**What the task requires:** Copy out each line below that has the word "Continue" in it.

►

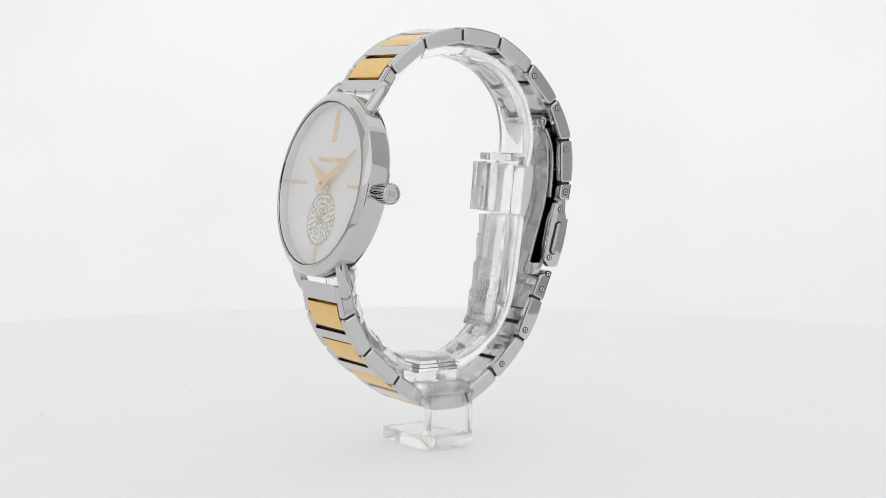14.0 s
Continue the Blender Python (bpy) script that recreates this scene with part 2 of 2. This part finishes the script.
def stand():
    st = tagged(new("display_stand"), "clear acrylic watch stand with an adjustable ring", "display stand")
    x0, x1, mid = -5.7, 4.9, -0.4
    # bracket: foot, riser and arm in one bent bar
    w0, w1 = -5.8, 4.2
    outer = []
    for cx, cz, a0 in ((9.1, 3.6, 270), (9.1, 10.4, 0)):
        for a in range(0, 91, 15):
            outer.append((cx + 3.6 * math.cos(radians(a0 + a)), cz + 3.6 * math.sin(radians(a0 + a))))
    inner = []
    for cx, cz, a0 in ((8.7, 10.1, 90), (8.7, 4.0, 0)):
        for a in range(0, 91, 15):
            inner.append((cx + 1.2 * math.cos(radians(a0 - a)), cz + 1.2 * math.sin(radians(a0 - a))))
    poly = [(-7.0, 0.1)] + outer + [(5.8, 14.0), (5.8, 11.3)] + inner + [(-7.0, 2.8)]
    bm = bmesh.new()
    a = [bm.verts.new((x, w0, z)) for x, z in poly]
    b = [bm.verts.new((x, w1, z)) for x, z in poly]
    n = len(poly)
    for i in range(n):
        bm.faces.new((a[i], b[i], b[(i + 1) % n], a[(i + 1) % n]))
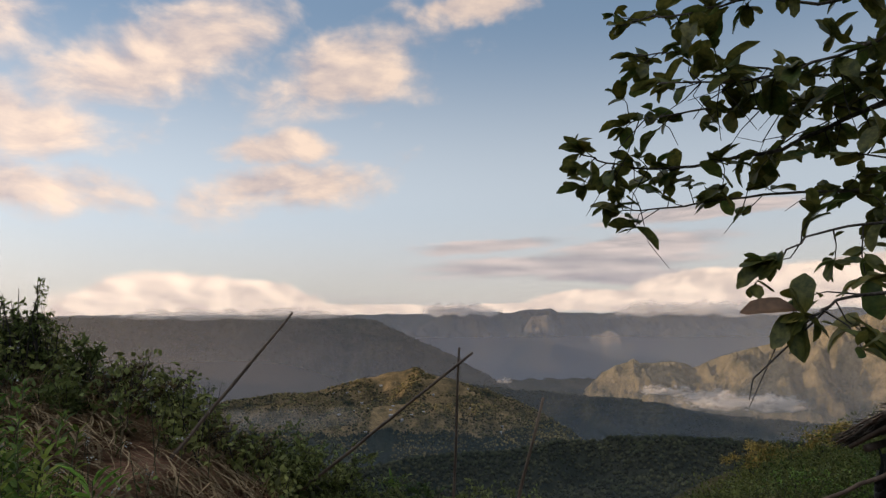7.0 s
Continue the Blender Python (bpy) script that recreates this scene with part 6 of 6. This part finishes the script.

◄

**Result of this exercise:**
Continue the Blender Python (bpy) script that recreates this scene with part 2 of 2. This part finishes the script.
Continue the Blender Python (bpy) script that recreates this scene with part 6 of 6. This part finishes the script.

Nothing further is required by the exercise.